By Jumeirah Zabeel Saray Chef Musabbeh Al Kaabi, Emirati
Known as Foga back in the day, this rice-and prawn dish - seasoned with onions, tomato, spices and bay leaves - is a firm favourite among Emiratis. My mother used to prepare it during Ramadan and I learnt it from her. The recipe is simple: chop onion, ginger, garlic and tomato and saute in a pan with ghee (clarified butter). Add prawns to the sauté and pour some water. Leave it to boil. Add rice, dry lemon and coriander for garnish.
By Ameena Malik, Indian
There are nearly 30 different types of biryanis served in India but the method of preparation varies from state to state. “All tastes are acquired so North Indians like Lucknow Biryani while South Indians like Hyderabad Biryani,” says Ameena who hails from Chennai. “I alternate between chicken and mutton biryani and my family loves it when it is served with raita (yogurt based side dish) and bagharey baigan (eggplant curry).”
Fruit Chaat and Pakodis
By Fathima Mansoor, Pakistani
Fruit chaat and pakodis (deep fried fritters) are a given in a Pakistani household. This one comes with mangoes, apples, pears, peaches and banana. Some salt, orange juice, chaat masala and freshly ground black pepper is added to the mix. “The pakodis are made with onions and potatoes and are a big hit with adults and children alike,” says Fathima.
Shorbat Adas and Fattoush
By Dana Zameli, Lebanese
Shorbat Adas is a traditional Lebanese soup made from lentils and veggies. “It’s a healthy option to end the fast as it is packed with nutrients. Potatoes, carrots, onions, celery and black/yellow lentils are sauted, boiled and mashed to make the soup. Another traditional dish is fattoush, made of chopped vegetables and herbs such as parsley, mint, thyme, watercress dressed with olive oil.
Chicken Stuffed Freekeh
By Israa Dabbour, Palestinian
This roast chicken dish is relished at both iftar and suhour. Freekeh is a cereal food made from green durum wheat and cooked with herbs and chicken stock. The chicken is marinated overnight with spices and baked in the oven before being served with salad and yoghurt.
Congee and Maalu Cutlets
By Yoshita Ahmad, Sri Lankan
In Sri Lanka no iftar is complete without Congee - a porridge made from chicken, wheat and rice grains blended with coconut milk. The chicken, cooked separately is mixed in the blender with coconut milk and grains. For short-eats, Maalu (fish) cutlets are a favourite too. King fish, Macquerils, Sardines work best for the cutlets.
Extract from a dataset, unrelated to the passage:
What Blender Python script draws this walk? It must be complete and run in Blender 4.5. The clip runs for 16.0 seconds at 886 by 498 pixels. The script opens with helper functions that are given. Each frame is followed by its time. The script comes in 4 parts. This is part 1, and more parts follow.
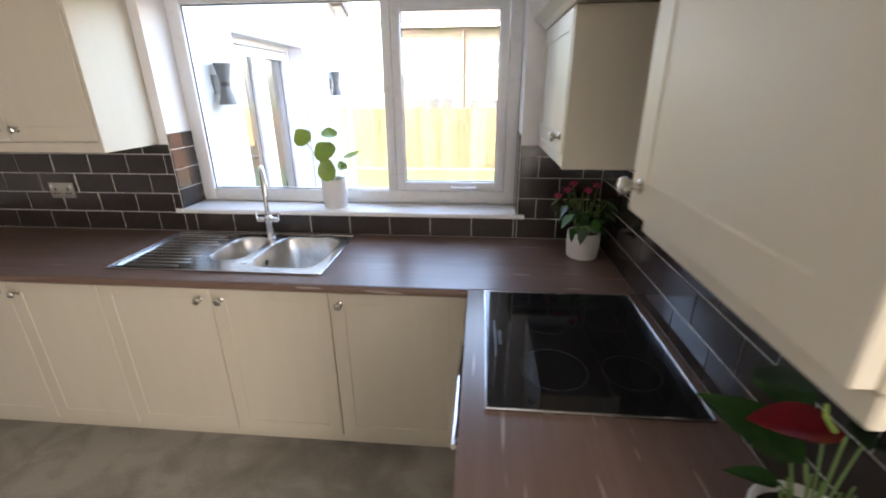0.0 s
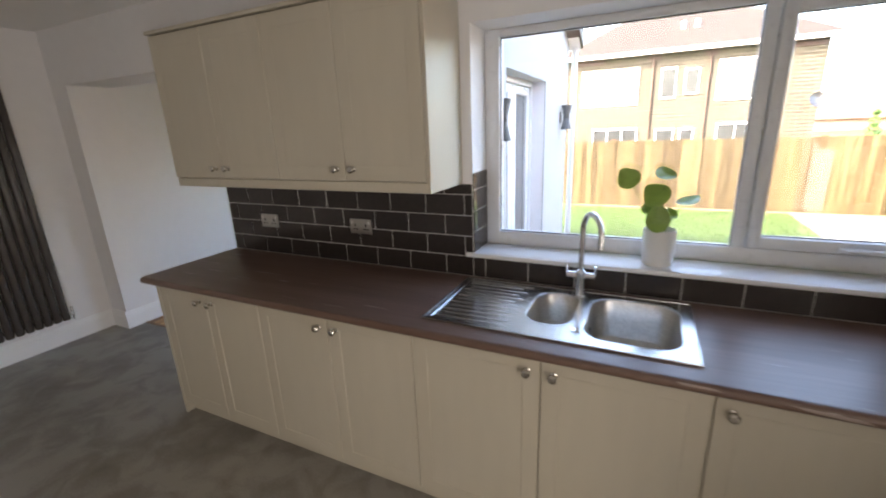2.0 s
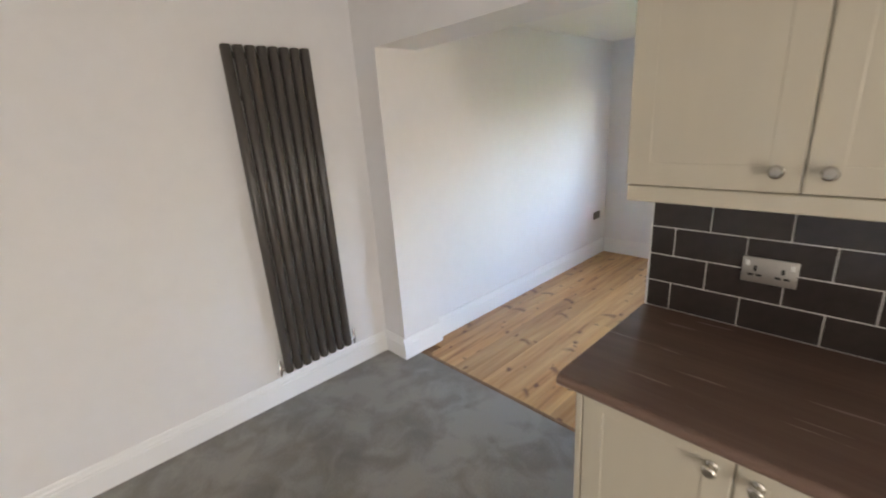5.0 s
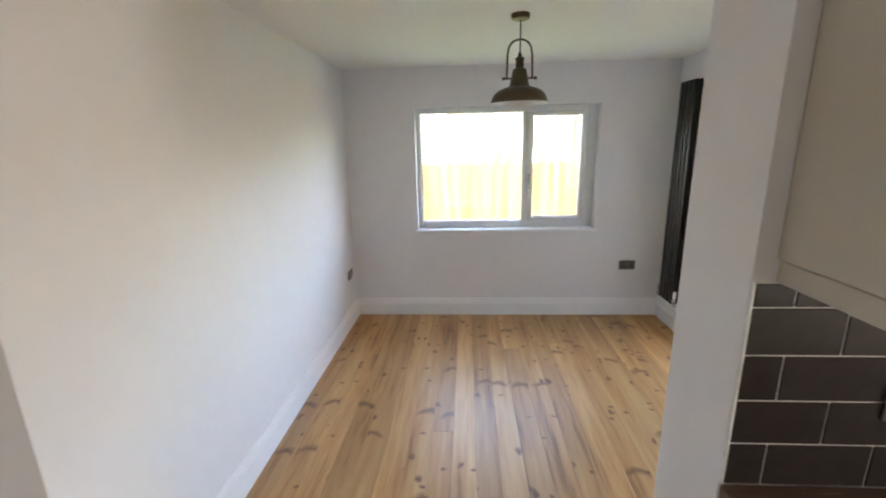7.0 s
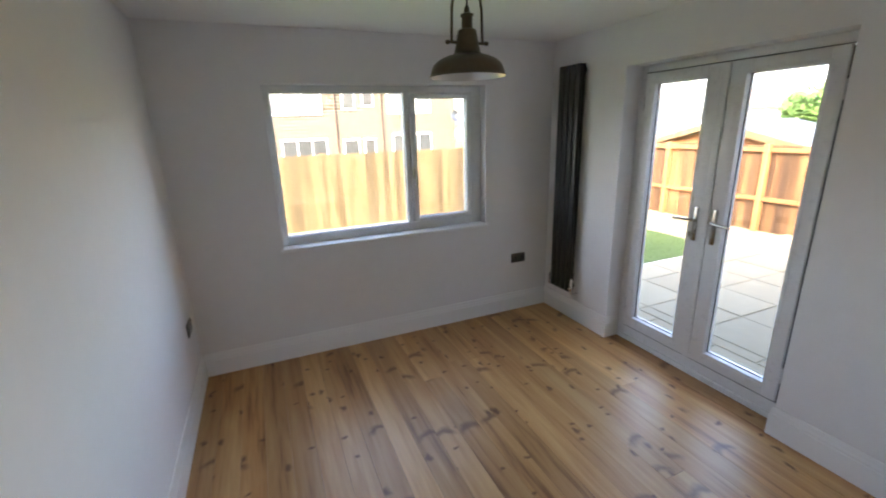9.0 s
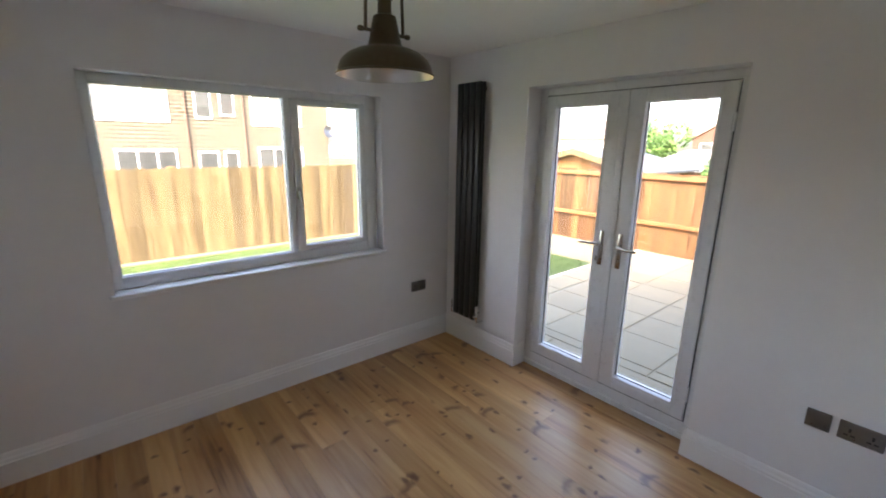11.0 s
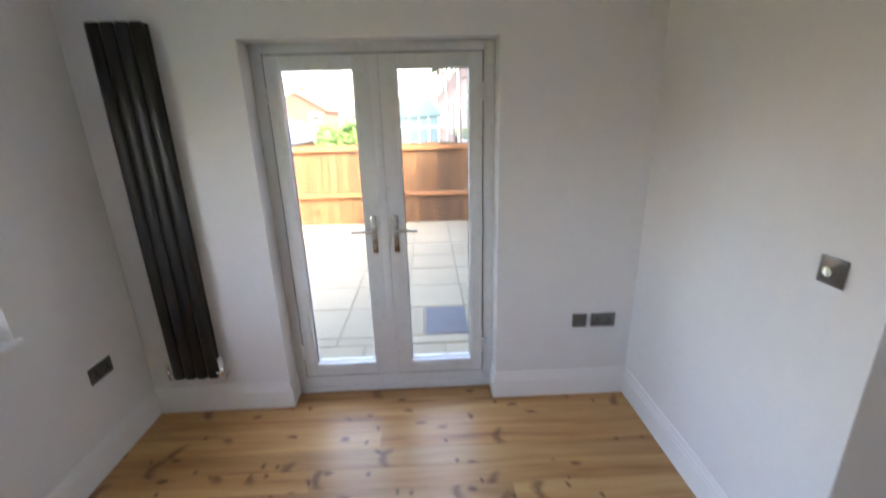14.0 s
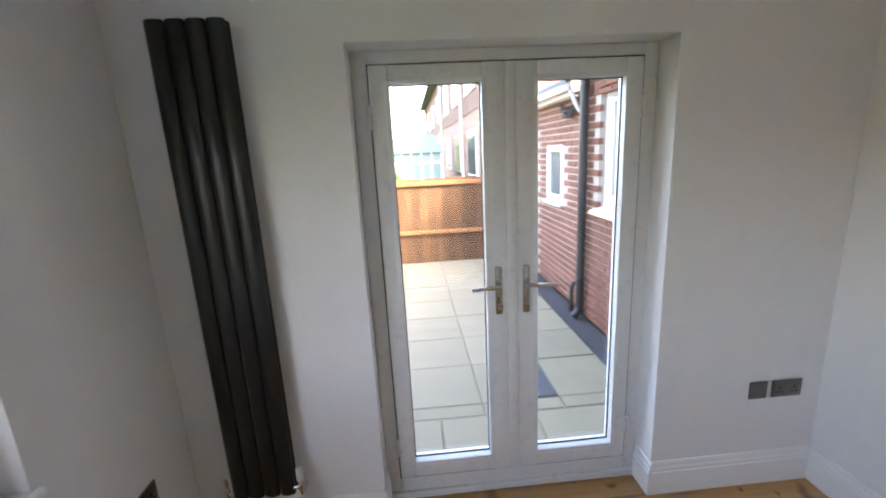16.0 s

By Redam Mwalla, Jordanian
Fatteh is a traditional Levantine preparation consisting of pieces of freshly toasted bread, chick peas, sesame paste, garlic and yoghurt. “Yet another popular item on our iftar menu is Mansaf, made of lamb, cooked in fermented yogurt.
Harrira Soup, Chebakia, Briwat, Selou, Harcha and Meloui
By Fatiha Ragab, Moroccan
Harira, a thick soup made from parsely, beef cubes, celary, chick peas and flour is a must have on iftar tables in Morocco, says Fatiha. Meloui or round pancakes of semolina and white flour is another popular dish. For desserts it’s mostly puff pastries like Chebakia, Briwat and Selou.
Boiled Yam with Scrambled Fried Eggs
By Nabilat Ashimi, Nigerian
Boiled yam with scrambled fried eggs make for a hearty and zesty iftar meal in Muslim households in West Africa. Similar to potatoes, yams are tuber vegetables and a good source of starch, vitamins and minerals. The dish is also known as Nigerian Egg stew. When it comes to preparing eggs, everyone has their own preference.